======== Given data ========

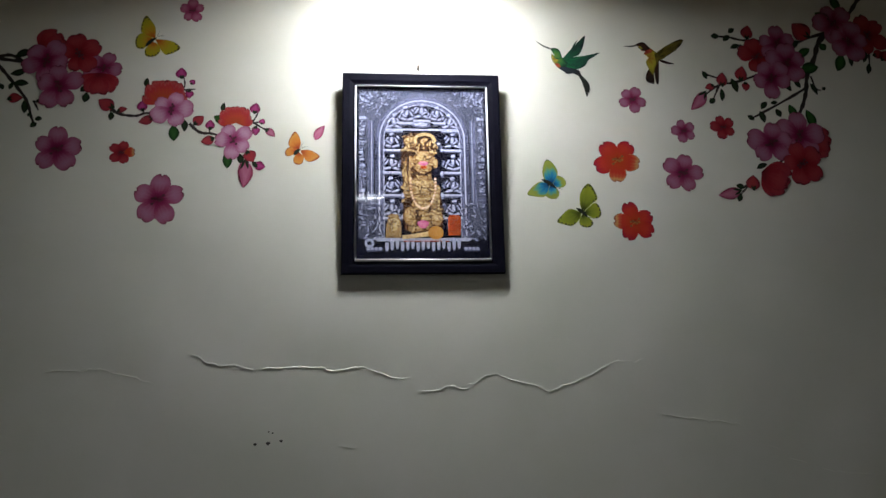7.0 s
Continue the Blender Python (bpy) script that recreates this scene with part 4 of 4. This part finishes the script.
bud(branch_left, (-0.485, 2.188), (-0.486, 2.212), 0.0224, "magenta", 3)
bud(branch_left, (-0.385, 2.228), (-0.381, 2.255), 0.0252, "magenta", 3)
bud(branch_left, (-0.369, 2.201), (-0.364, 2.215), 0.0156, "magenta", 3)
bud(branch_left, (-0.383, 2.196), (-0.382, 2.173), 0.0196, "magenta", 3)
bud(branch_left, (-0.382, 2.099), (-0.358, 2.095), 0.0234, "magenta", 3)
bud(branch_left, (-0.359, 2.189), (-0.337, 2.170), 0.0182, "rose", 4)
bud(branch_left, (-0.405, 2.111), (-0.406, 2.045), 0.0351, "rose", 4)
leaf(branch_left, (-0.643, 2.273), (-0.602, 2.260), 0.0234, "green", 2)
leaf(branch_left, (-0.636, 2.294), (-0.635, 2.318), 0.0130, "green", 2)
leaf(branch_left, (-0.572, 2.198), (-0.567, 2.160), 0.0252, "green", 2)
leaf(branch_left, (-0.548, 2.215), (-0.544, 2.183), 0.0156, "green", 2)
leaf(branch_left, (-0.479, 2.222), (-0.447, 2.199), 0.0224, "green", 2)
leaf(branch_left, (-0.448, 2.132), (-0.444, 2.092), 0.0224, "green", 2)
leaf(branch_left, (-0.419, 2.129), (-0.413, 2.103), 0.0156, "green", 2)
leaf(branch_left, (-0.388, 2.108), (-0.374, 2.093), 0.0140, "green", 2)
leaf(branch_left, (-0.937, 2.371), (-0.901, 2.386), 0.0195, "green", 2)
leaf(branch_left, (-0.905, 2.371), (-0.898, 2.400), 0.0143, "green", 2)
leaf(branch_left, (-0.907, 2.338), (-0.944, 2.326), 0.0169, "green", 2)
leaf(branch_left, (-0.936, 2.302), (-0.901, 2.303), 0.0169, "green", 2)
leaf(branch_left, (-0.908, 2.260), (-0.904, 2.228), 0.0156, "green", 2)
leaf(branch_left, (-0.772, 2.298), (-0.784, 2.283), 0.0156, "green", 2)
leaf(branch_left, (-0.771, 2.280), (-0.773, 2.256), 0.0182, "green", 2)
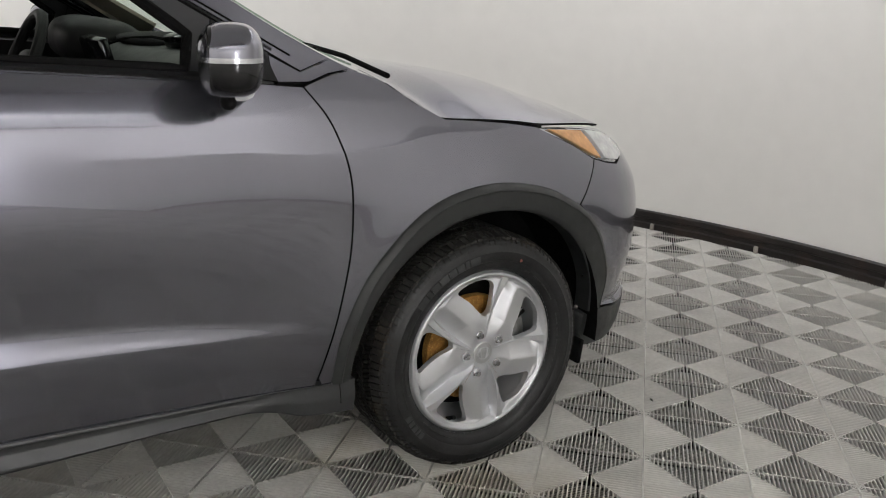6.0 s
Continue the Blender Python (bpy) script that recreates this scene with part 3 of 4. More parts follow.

========

Write out each entry exactly as given, omitting any picture.

7.0 s
Continue the Blender Python (bpy) script that recreates this scene with part 4 of 4. This part finishes the script.
bud(branch_left, (-0.485, 2.188), (-0.486, 2.212), 0.0224, "magenta", 3)
bud(branch_left, (-0.385, 2.228), (-0.381, 2.255), 0.0252, "magenta", 3)
bud(branch_left, (-0.369, 2.201), (-0.364, 2.215), 0.0156, "magenta", 3)
bud(branch_left, (-0.383, 2.196), (-0.382, 2.173), 0.0196, "magenta", 3)
bud(branch_left, (-0.382, 2.099), (-0.358, 2.095), 0.0234, "magenta", 3)
bud(branch_left, (-0.359, 2.189), (-0.337, 2.170), 0.0182, "rose", 4)
bud(branch_left, (-0.405, 2.111), (-0.406, 2.045), 0.0351, "rose", 4)
leaf(branch_left, (-0.643, 2.273), (-0.602, 2.260), 0.0234, "green", 2)
leaf(branch_left, (-0.636, 2.294), (-0.635, 2.318), 0.0130, "green", 2)
leaf(branch_left, (-0.572, 2.198), (-0.567, 2.160), 0.0252, "green", 2)
leaf(branch_left, (-0.548, 2.215), (-0.544, 2.183), 0.0156, "green", 2)
leaf(branch_left, (-0.479, 2.222), (-0.447, 2.199), 0.0224, "green", 2)
leaf(branch_left, (-0.448, 2.132), (-0.444, 2.092), 0.0224, "green", 2)
leaf(branch_left, (-0.419, 2.129), (-0.413, 2.103), 0.0156, "green", 2)
leaf(branch_left, (-0.388, 2.108), (-0.374, 2.093), 0.0140, "green", 2)
leaf(branch_left, (-0.937, 2.371), (-0.901, 2.386), 0.0195, "green", 2)
leaf(branch_left, (-0.905, 2.371), (-0.898, 2.400), 0.0143, "green", 2)
leaf(branch_left, (-0.907, 2.338), (-0.944, 2.326), 0.0169, "green", 2)
leaf(branch_left, (-0.936, 2.302), (-0.901, 2.303), 0.0169, "green", 2)
leaf(branch_left, (-0.908, 2.260), (-0.904, 2.228), 0.0156, "green", 2)
leaf(branch_left, (-0.772, 2.298), (-0.784, 2.283), 0.0156, "green", 2)
leaf(branch_left, (-0.771, 2.280), (-0.773, 2.256), 0.0182, "green", 2)
6.0 s
Continue the Blender Python (bpy) script that recreates this scene with part 3 of 4. More parts follow.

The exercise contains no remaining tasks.